Aon plc has published its most recent update to the Aon Pension Risk Tracker, showing the aggregate funded ratio for Canadian defined benefit (DB) pension plans in the S&P/TSX Composite Index increased to 116.7 per cent by the end of June 30. This is up from 111.4 per cent at the close of the first quarter.
“Pension assets gained 1.6 per cent over the second quarter of 2025. The long-term Government of Canada bond yield increased 33 basis points (bps) relative to the previous quarter rate and credit spreads narrowed by nine bps,” the firm writes in its quarterly statement. “This combination resulted in an increase in discount rate of 24 bps to 4.67 per cent.”
Nathan LaPierre, partner for wealth solutions in Canada for Aon says market performance benefited pension plans, allowing them to make up for ground lost in the first quarter of the year.
In a conversation about the quarterly results with the Insurance Portal, he says discount rates reversed their trajectory in the second quarter of 2026, where they had been going up previously. “That was interesting.
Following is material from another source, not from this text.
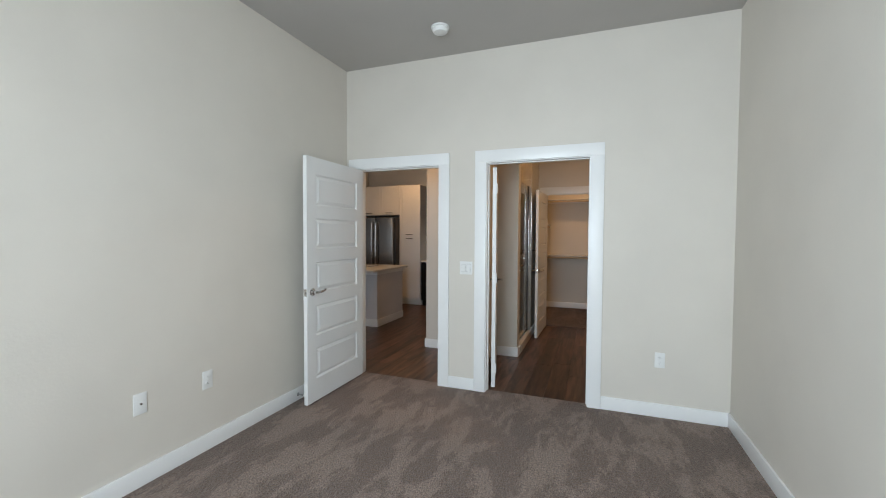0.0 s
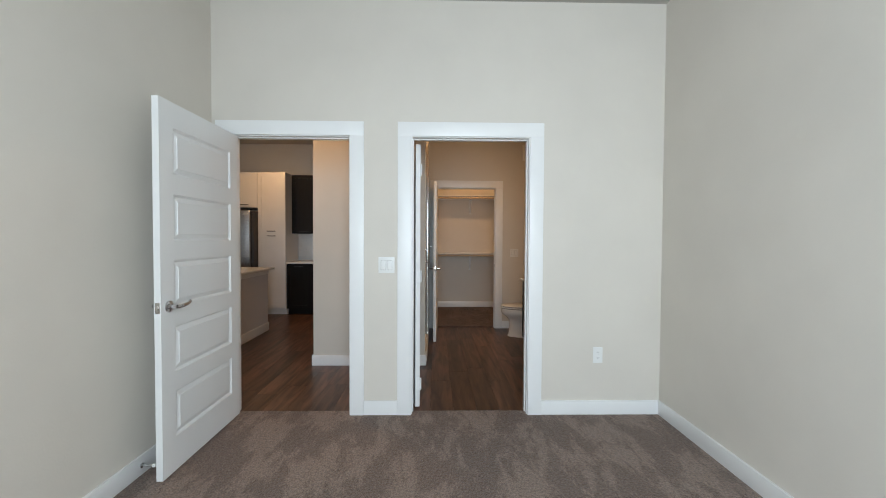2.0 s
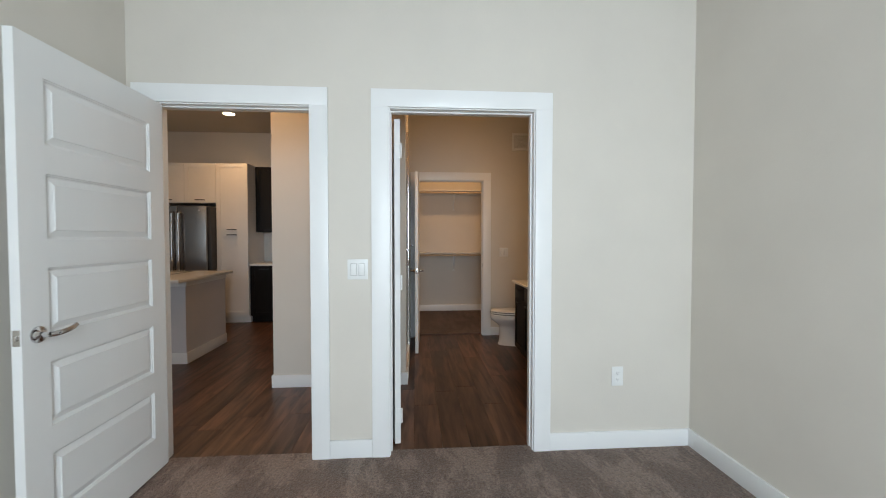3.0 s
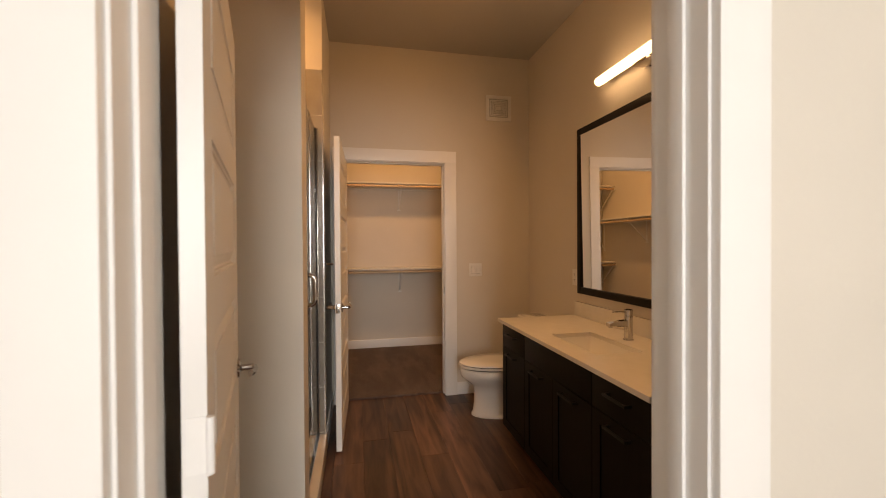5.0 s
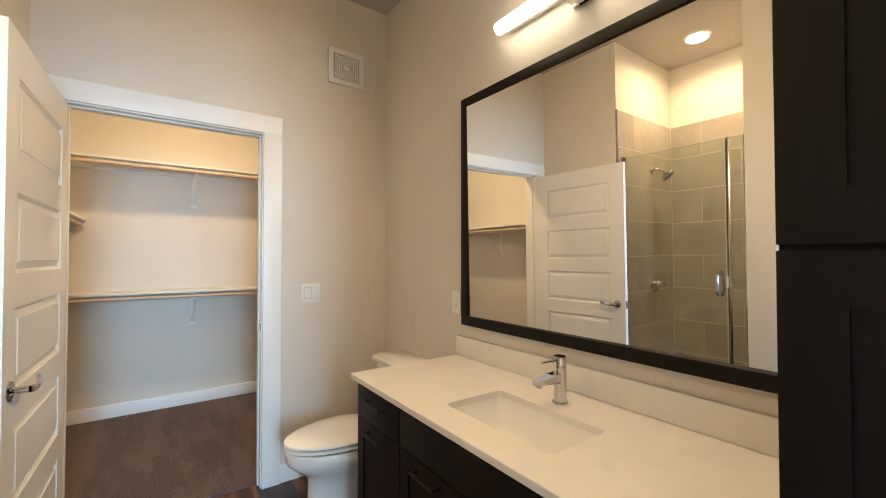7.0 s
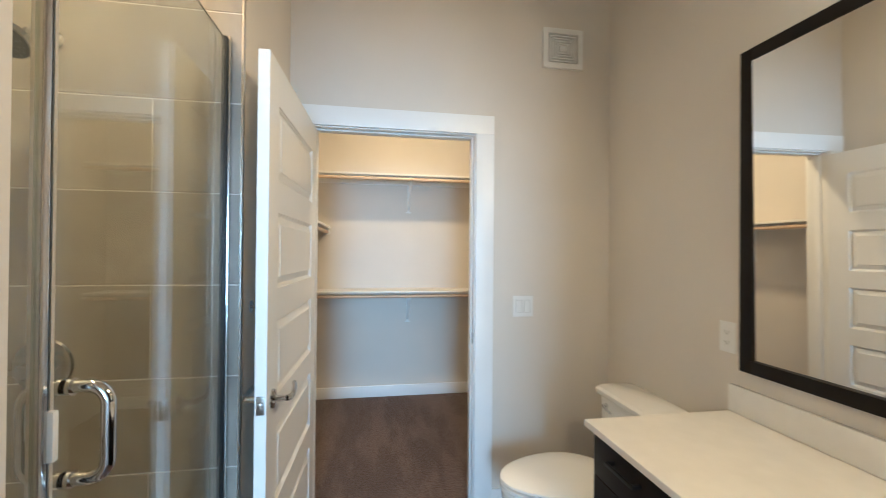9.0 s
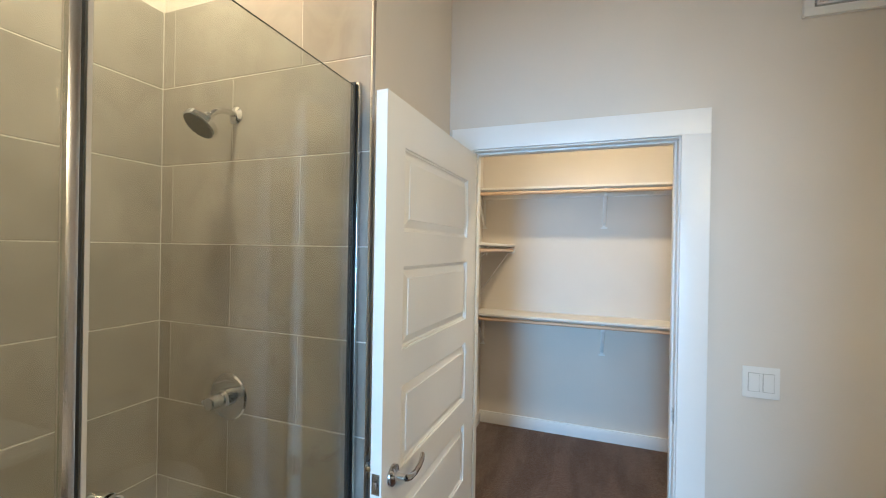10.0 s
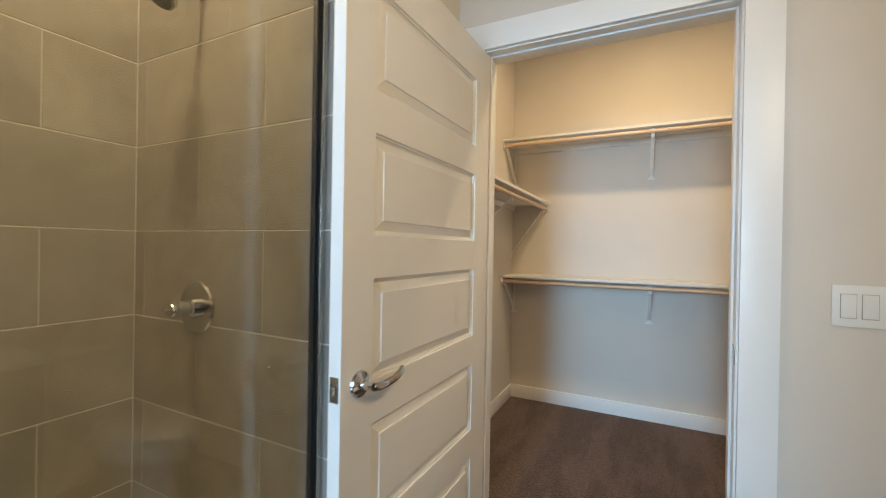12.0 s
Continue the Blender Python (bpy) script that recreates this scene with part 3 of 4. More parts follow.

Discount rates going down normally means that the funded ratios will suffer. Liabilities will go up and the funded ratios will suffer, but equity markets did very well in the quarter. That more than offset the drag from higher liabilities.”
He notes that funded ratios have generally been going up since the beginning of the COVID-19 pandemic. “They haven’t gone up every single quarter, but funded ratios are certainly much higher than they were,” he says. “It was a story of interest rates going up. Last quarter it was really equity markets that were the story.”
Overall, he says pension plans are in well-funded positions, thanks to good returns in recent years. “The risk really is (if) that reverses.”